For the average impressionable young apprentice, the mysteries of the craft became a part of his daily life. He became familiar with all the steps in the fashioning of an object from the melting of the coins, the forging of the sheet, the raising of the form, the casting of small separate parts, assembling and soldering them, to the chasing, polishing and engraving of the finished object. This familiarity developed in him a feeling for the metal, the forms into which it could be worked, its appropriateness to its use, and a sense of balance and proportion.

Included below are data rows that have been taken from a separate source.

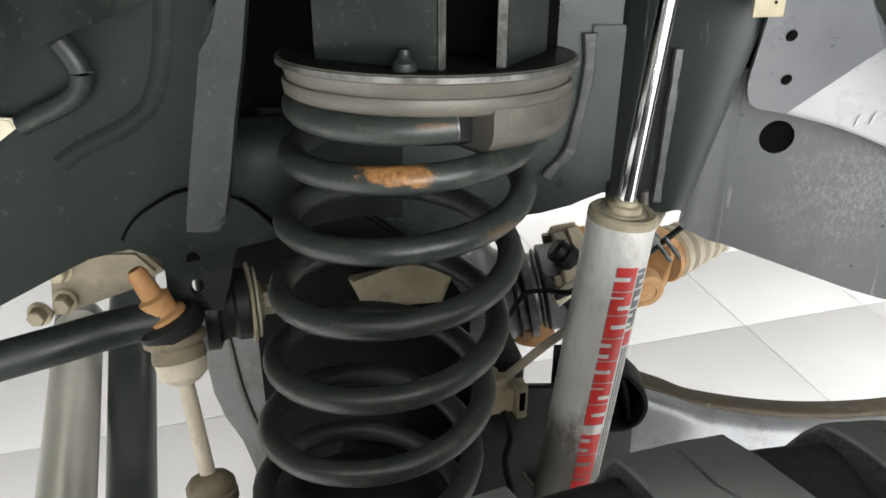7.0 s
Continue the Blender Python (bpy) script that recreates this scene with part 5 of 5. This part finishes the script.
part("wire", sweep(bmesh.new(), smooth_line([(-0.02, 0.165, 0.608), (0.013, 0.178, 0.616), (0.05, 0.193, 0.628), (0.08, 0.210, 0.637), (0.122, 0.246, 0.650), (0.16, 0.28, 0.66)], 8), circle(0.0034, 8)), M_BLACK, loom)
part("clip", block((0.076, 0.215, 0.652), (0.024, 0.014, 0.022), 25, 0.003, m=Matrix.Translation((0.076, 0.215, 0.652)) @ Matrix.Rotation(radians(42), 4, "Y")), M_COLUMN, loom, "grey plastic clip")
for k in (0, 1):
    part("clip_prong", block((0, 0, 0), (0.005, 0.006, 0.030), 0, 0.0015, m=Matrix.Translation((0.0955 + 0.009 * k, 0.213, 0.637 + 0.004 * k)) @ Matrix.Rotation(radians(-38), 4, "Y")), M_COLUMN, loom)

for k in range(4):
    part("plug_rib", block((0, 0, 0), (0.0045, 0.020, 0.022), 0, 0.0015, m=Matrix.Translation((-0.017 + 0.006 * k, 0.25, 0.575 - 0.006 * k)) @ Matrix.Rotation(radians(-35), 4, "Y")), M_BLACK, loom, "black ribbed plug")
part("plug_boot", lathe(bmesh.new(), (-0.014, 0.255, 0.619), (0.026, 0.25, 0.589), [(0, 0.010), (0.004, 0.014), (0.012, 0.0135), (0.015, 0.016), (0.024, 0.015), (0.030, 0.010)], 20), M_BLACK, loom, "black cable boot")

# ---- floor tiles, last ----
bm = bmesh.new()
block((0, 0, 0), (TILE - 0.0016, TILE - 0.0016, 0.012), 0, 0.0015, bm)
tile_me = finish(bm, "floor_tile", M_TILE, 30)
bm = bmesh.new()
base = V(TILE_AT[0], TILE_AT[1], 0)
for i in range(-22, 22):
    for j in range(-22, 22):
        c = base + TU * (TILE * (i + 0.5)) + TV * (TILE * (j + 0.5))
        c.z = -0.006
        if -5 <= i < 9 and -3 <= j < 14:
            ob = part("floor_tile", tile_me, None, floor)
            ob.matrix_basis = Matrix.Translation(c) @ Matrix.Rotation(radians(TILE_TURN), 4, "Z")
        else:
            block(c, (TILE - 0.0016, TILE - 0.0016, 0.012), TILE_TURN, 0, bm)
tagged(part("floor_tiles", bm, M_TILE, floor), kind="stuff")
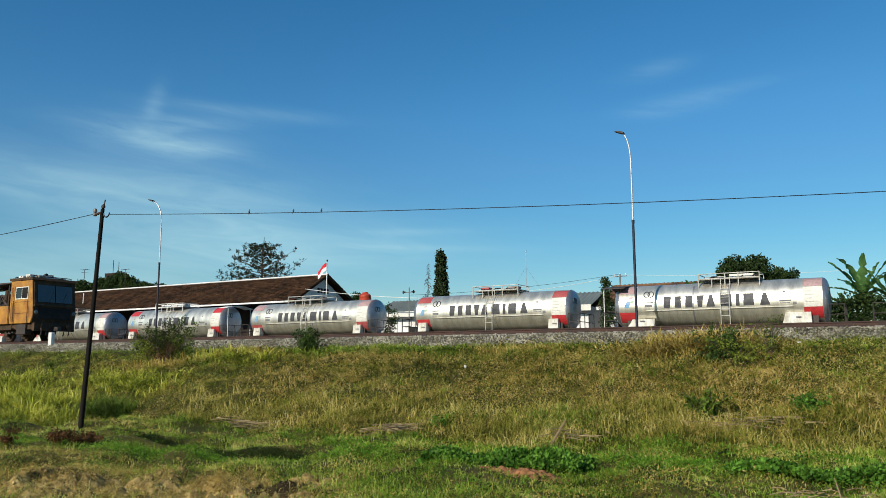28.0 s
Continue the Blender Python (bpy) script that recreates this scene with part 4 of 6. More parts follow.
def track_machine():
    w = thing("track_machine", (-40.17, NEAR_Y, NEAR_Z), "weathered yellow track-maintenance machine parked on the near track", "rail vehicle")
    H = 1.3
    cab_out = [(-2.0, 0.95), (-0.1, 0.95), (0.1, 1.35), (0.06, 1.9), (-0.12, 3.32), (-2.0, 3.32)]
    cab = part("cab", Shape().prism(cab_out, "y", -H, H), M_YELLOW, w, "rust-stained yellow cab", bevel=0.03)
    part("cab_roof", Shape().prism([(-2.1, 3.32), (0.02, 3.32), (-0.08, 3.46), (-2.08, 3.46)], "y", -H - 0.05, H + 0.05), M_YDARK, cab, "dark roof edge")
    # the front faces away from the sun; its shade is in the brown
    part("front_panel", Shape().hexa([(0.0, -H + 0.03, 0.97), (0.13, -H + 0.03, 1.38), (0.13, H - 0.03, 1.38), (0.0, H - 0.03, 0.97), (-0.13, -H + 0.03, 3.3), (-0.09, -H + 0.03, 3.3), (-0.09, H - 0.03, 3.3), (-0.13, H - 0.03, 3.3)]), M_YDARK, cab, "brown front panel, darkened for the shaded side")
    for y0, y1 in ((-1.04, -0.03), (0.03, 1.04)):
        part("windscreen", Shape().hexa([(0.05, y0, 2.12), (0.10, y0, 2.12), (0.10, y1, 2.12), (0.05, y1, 2.12), (-0.07, y0, 3.06), (-0.012, y0, 3.06), (-0.012, y1, 3.06), (-0.07, y1, 3.06)]), M_GLASS, cab, "wide dark windscreen pane")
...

In those days before pattern books and specialization, the silversmith was not only a designer but also an artisan, skilled in the handling of a great variety of tools. One of the most interesting and revealing lists known to the writer occurs in the inventory of the estate of Richard Conyers, a London-trained goldsmith who was made a freeman of the Worshipful Company of Goldsmiths of the City of London in 1689, was elected to its Livery in 1694, and emigrated to Boston in the late seventeenth century.
The tools were appraised by two fellow craftsmen, Boston-trained Jeremiah Dummer and London-trained Edward Webb.
An Inventory of the Estate of Richard Conyers, Late of Boston Goldsmith Dec’ed Taken and Apprized by the Subscribers the 4th Day of April 1709
While no known pictorial representation of an early American silversmith’s shop exists, it is likely that Conyers, in view of his London training, modelled his shop on that shown as a frontispiece to A NEW TOUCH-STONE for Gold and Silver Wares . . . To which is likewise added, The useful and easie TABLES of Mr. John Reynolds of the Mint, (with a Key to the same) plainly shewing how to cast up and make all sorts of GOLD and SILVER true Standard (Plate i). This treatise, first issued in 1677, was already in its second edition by 1679, three years before Conyers began his London apprenticeship.